Differing Play Experiences
How you mechanically progress through content from a gameplay perspective can differ from playthrough to playthrough, and in the case of Diablo, this revolves around the different classes. A melee warrior will play differently than a ranged spellcaster — value is added by providing a new experience.
This is where many hardcore Diablo 2 fans say that Diablo 3 lacks the replay value of its predecessor. In Diablo 2, as players leveled up, they could allocate points in skill trees to unlock new skills or improve the skills they possessed. In Diablo 3, new skills unlock naturally as players level up, and skills can be swapped at any time.
The key distinction is that in D2, the decisions made are set in stone — there is no easy way to change your mind and spend your skill points differently. In D3, you can experiment at-will.
In D2, every class had a variety of builds that could result in different play styles. While the same holds true for D3, it doesn’t require you to create a new character and follow the process of leveling him up — which is the crux of the argument leveled against D3′s replay value. It’s fair to assume that by summer’s end, all the hardcore gamers will have a character of each class at max level in D3, and no incentive to create any new characters.
Unfortunately, this is the kind of argument that neglects the “value” part of “replay value.” Yes, D2 made you replay the game in order to spend your skill points differently — but this wasn’t added value.

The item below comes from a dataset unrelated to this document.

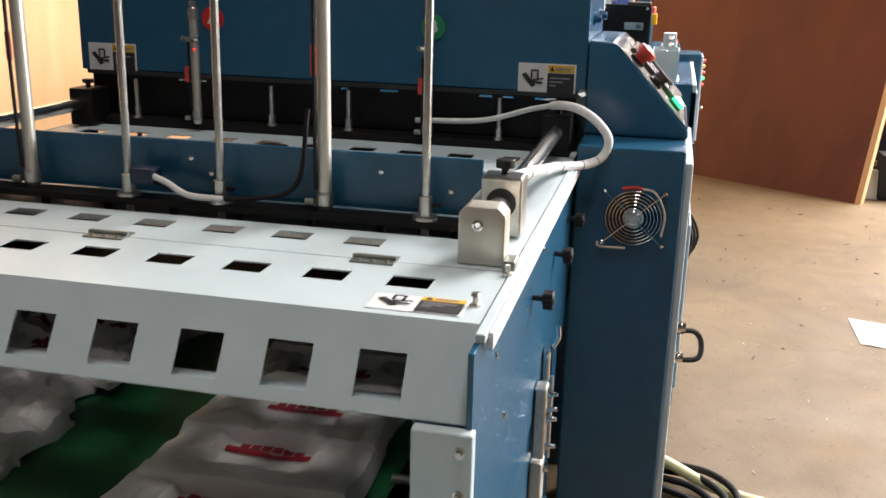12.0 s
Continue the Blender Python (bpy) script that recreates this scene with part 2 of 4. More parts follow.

In D2, you were punished for experimenting or for simply being new to the game and not knowing how to wisely spend your skill points. As you reached the higher difficulty settings, you would realize that your current character was a dead-end and would be forced to create a new one that, frankly, didn’t suck.
While it can be argued that value is added for veterans who know exactly what they are doing, these are the same veterans that could get a character to high-level in a matter of days, if not hours — what value, then, is added if the process of replaying is sped through in order to reach the same point at which a Diablo 3 character would be who simply swapped his skills?
Branching storylines and alternate endings are the most traditional forms of extra content, and while the Diablo series doesn’t offer these, it does offer a bounty of content that can’t be encountered on a single playthrough. Extra content adds value by providing more for the player to experience.
Random generation plays a huge factor here for Diablo — maps are randomly generated, encounters are random, loot is random, and gaining access to some hidden content depends on random factors as well. A player can progress through the same content a dozen times and experience different enemies, different battlefields, and different rewards.
Something Diablo 3 offers that D2 doesn’t is character-building interactions between the player character and the NPC companions, of which only one can be active at any given time. While this extra content isn’t integral to the gameplay experience or story, it’s there to be appreciated by those who care and adds value for them.
Anyone wishing to make an argument about replay value must first ask himself, “Am I replaying this content because it is entertaining to do so, or because I have to in order to keep playing the game?” If your answer is the latter, that’s not value — that’s tedium.
Diablo 2 was a game with incredible replay value — as evidenced by its longevity — and Diablo 3 retains most, if not all, of the aspects that contributed to that value, while adding a few of its own.
Consider the thoughts of Blizzard Community Manager Bashiok:
Well, if we’re killing replay value by not making people have to level completely new characters just to try out a new build, we are ok with that.
Leveling characters is cool, and some people legitimately enjoy that process (me!), and we agree it can be fun and would still like to find ways to reward people who enjoy leveling additional characters, but being required to do it just to try out some different skills is no longer acceptable to us. That’s a level of masochism we just don’t care to revisit. We thank the 90′s for their contributions to game design, and the ‘crush the player’s soul’ dungeon master mentality, but we’re moving on. We have this crazy notion that games shouldn’t punish you for trying to enjoy them.
Fact of the matter is though that the longevity in Diablo II was not made by leveling characters. You can get a character to 80 in a matter of hours. The longevity was from experimentation, customization, and the randomized item drops needed to perfect them. And that’s amazingly even considering that a huge portion of the item hunt was completely ruined due to the mass proliferation of what should be insanely rare items. Longevity in Diablo is from exploration, character customization, and more specifically, killing monsters to see what they drop – not leveling.
You can also add to this that in Diablo III killing monsters to see what they drop will not be made lucrative by explicitly predictable means, such as boss runs. Exploring entire areas, even playing from start to finish of each act, uncovering all the nooks and crannies is intended to be the way you’ll be playing Inferno. You can pretend you’re leveling a new character each time, if you’d like.
When assessing replay value, Diablo 2 makes a great barometer, as the game’s longevity speaks for itself. However, it’s important to think critically about which ingredients in a game add to its replay value and distinguish those ingredients from the ones that simply force you to play through content again. Having to replay an entire game in order to see an alternate ending cinematic based on a decision made in the final sequence isn’t replay value — but experiencing different storylines and side-quests based on decisions you make along the way is.